Cash available for distribution

24,207,640

Shares outstanding

60,247,000

Value per share

0.40

Price target relative to current price

-90%

Scenario B: Shareholders reject the current arrangement and pay bondholders stock. The litigation is successful after two years. This would also dramatically reduce bankruptcy risk since the cash would be preserved.

Award

75,600,000

Debt

-

Amount for equity holders

75,600,000

Operating costs

(17,000,000)

cash remaining

41,000,000

Shares outstanding

92,336,000

Value per share

0.445

At least in the second case, the company has the money to fight. Shareholders should be massively in favor of rejecting the exchange offer, but there is almost no reason to own this stock at this price anyway. It is possible that the award could be larger, but shareholders should not be greedy. By being unwilling to take dilution, they potentially risk the company not having the ability to fight Venezuela and struggling for cash to continue the lawsuit. If this is the case, I would also expect bondholders to begin to hedge and the share price to dip. As the VWAP decreases on a pressured share price, the exchange just becomes more dilutive. This is a dangerous scenario.

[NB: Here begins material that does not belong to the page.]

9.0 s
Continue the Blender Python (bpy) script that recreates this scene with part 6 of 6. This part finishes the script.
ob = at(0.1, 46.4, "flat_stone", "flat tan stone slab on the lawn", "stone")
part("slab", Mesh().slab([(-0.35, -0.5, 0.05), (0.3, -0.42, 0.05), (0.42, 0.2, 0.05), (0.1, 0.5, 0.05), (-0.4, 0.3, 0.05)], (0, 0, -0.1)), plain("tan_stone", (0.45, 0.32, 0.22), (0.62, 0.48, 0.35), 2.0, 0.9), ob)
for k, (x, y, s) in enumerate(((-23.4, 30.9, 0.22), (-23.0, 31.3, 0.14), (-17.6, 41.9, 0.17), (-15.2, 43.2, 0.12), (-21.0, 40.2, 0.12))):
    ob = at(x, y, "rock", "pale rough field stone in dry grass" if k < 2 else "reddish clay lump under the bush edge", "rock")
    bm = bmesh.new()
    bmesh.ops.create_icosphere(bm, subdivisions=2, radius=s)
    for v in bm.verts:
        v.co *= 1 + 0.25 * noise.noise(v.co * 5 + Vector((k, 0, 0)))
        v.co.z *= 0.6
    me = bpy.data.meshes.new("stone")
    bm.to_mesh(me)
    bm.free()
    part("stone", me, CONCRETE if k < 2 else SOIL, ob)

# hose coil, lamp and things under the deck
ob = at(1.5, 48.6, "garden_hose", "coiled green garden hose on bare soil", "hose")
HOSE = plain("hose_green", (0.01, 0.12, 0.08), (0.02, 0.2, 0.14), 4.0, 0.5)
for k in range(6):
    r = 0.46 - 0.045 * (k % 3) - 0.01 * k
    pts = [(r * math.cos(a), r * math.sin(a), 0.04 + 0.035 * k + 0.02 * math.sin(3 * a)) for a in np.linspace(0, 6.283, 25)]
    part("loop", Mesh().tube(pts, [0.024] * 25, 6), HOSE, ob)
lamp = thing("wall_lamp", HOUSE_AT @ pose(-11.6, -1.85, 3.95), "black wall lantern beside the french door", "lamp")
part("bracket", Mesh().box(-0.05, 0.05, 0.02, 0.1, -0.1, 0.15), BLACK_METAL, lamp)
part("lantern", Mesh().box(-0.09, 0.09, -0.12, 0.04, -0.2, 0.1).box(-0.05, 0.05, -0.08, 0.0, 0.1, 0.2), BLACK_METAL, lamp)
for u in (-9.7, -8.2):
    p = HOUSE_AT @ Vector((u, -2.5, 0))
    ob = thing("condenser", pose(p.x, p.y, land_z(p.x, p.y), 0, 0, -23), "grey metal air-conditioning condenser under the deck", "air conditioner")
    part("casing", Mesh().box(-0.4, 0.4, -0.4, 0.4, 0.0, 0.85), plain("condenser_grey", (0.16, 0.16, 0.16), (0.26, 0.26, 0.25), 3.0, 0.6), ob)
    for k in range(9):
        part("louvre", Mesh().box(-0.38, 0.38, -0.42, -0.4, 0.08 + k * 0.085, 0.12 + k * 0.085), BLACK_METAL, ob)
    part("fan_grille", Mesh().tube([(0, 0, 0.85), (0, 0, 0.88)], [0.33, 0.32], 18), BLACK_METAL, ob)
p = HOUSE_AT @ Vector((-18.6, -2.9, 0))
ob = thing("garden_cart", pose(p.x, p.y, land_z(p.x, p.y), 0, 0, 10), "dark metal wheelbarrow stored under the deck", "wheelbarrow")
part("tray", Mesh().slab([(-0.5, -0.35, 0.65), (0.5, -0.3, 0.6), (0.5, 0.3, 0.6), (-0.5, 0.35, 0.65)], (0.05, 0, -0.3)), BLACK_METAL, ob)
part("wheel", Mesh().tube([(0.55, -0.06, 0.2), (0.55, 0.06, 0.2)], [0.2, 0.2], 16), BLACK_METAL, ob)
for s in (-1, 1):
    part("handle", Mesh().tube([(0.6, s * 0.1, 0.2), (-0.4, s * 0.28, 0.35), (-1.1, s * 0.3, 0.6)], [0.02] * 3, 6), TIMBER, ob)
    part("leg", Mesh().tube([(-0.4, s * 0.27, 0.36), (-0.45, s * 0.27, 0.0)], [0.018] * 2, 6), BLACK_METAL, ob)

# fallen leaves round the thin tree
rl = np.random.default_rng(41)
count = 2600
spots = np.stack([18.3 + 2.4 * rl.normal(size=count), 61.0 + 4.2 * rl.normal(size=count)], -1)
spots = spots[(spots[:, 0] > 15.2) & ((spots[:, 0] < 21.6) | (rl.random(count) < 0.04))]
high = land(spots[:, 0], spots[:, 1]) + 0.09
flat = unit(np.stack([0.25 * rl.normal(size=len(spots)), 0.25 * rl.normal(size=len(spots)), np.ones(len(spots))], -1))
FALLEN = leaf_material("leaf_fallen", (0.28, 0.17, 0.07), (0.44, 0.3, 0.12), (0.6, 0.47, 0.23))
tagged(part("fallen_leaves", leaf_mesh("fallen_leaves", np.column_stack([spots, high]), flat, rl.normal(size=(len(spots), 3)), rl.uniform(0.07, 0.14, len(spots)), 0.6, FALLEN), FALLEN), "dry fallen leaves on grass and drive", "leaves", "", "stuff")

In summary, any way you slice it, the company is overvalued, and serious problems are coming on June 15, 2012. Shareholders should overwhelmingly reject the offer and take the 34% dilution. At least that's better than bankruptcy in a year. I expect the stock to be under serious pressure, and it far exceeds its fundamental value.

Variant View: GRZ is able to get a big win against Venezuela and collect full payment in excess of my estimate. However remote, this is still a possibility.